Word on the street is has it that he is a proponent of "reefer madness" also....
What a treat for all of those incarcerated minority kids, languishing away in confinement, that could well use an education...


#14

Well selected and spoken words Giovanna...


#15

Great. I hope these students won't get radiation poisoning though...:

Direct Online Democracy


#16

http://www1.cuny.edu/mu/forum/2011/10/12/when-tuition-at-cuny-was-free-sort-of/

Most important part:

"Merit-based free tuition survived through much of the last century until 1970, when the University dropped all tuition charges and accepted any student with a high school diploma. The move ushered in a brief period of free tuition for all undergraduate students that would not survive the economic realities at the time."


#17

California's pioneering tuition-free college program was a factor in Silicon Valley's job explosion. Silicon Valley is centered around California's engineering school, Stanford.

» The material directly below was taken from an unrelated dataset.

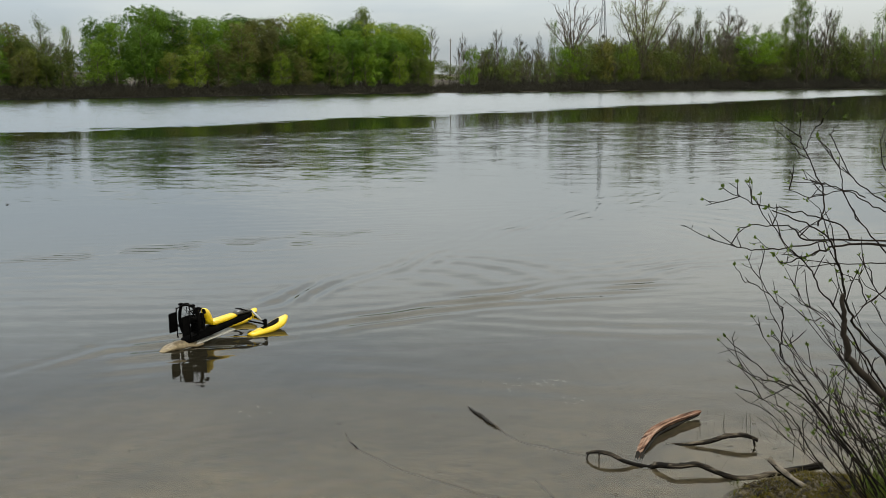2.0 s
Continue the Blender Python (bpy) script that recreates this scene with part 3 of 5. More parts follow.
GREENS = "broad green spring tree in the woods behind the lake shore"
tree_kind("full", 11, "full", LEAF_FRESH, GREENS)
tree_kind("full", 12, "full", LEAF_DEEP, "dense dark green tree in the woods behind the lake")
tree_kind("full", 13, "full", LEAF_FRESH, GREENS)
tree_kind("full", 14, "full", LEAF_LIME, "lime green leafing tree in the lakeside woods")
tree_kind("full", 15, "full", LEAF_DEEP, "dense dark green tree in the woods behind the lake")
tree_kind("rust", 16, "full", LEAF_RUST, "rust-tinted budding tree among green lakeside trees")
tree_kind("rust", 17, "full", LEAF_OLIVE, "olive-brown budding tree in the lakeside woods")
tree_kind("edge", 18, "edge", LEAF_FRESH, "smaller green tree at the edge of the lake")
tree_kind("edge", 19, "edge", LEAF_LIME, "lime green small tree at the lake's edge")
tree_kind("edge", 20, "edge", LEAF_OLIVE, "olive green small tree at the lake's edge", BARK_DARK)
tree_kind("edgerust", 21, "edge", LEAF_RUST, "reddish budding small tree at the lake's edge", BARK_DARK)
tree_kind("thin", 22, "thin", LEAF_PALE, "slender tree with sparse pale new leaves", BARK_DARK)
tree_kind("thin", 23, "thin", LEAF_OLIVE, "slender tree with thin olive buds", BARK_DARK)
tree_kind("thin", 24, "thin", LEAF_FRESH, "slender tree with thin fresh green leaves", BARK_DARK)
tree_kind("bare", 25, "bare", LEAF_BUD, "bare grey branching tree with few buds", BARK)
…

Good luck NY. This is in the smart direction.


#18

B/c when the peons do well, the government does well.


#19

Yeah, such as the need for trillions of dollars for funding endless Empire's wars! Don't fall for the B.S.


#20

Certainly did. Ronald Reagan screwed that to pieces because he wanted to suppress student voices. The suppressor in chief, laid back and genial and massively destructive and hateful.
I guess he did such a good job of destroying a great common good that these youngsters writing these articles have no institutional memory to draw from. Born the decade before yesterday.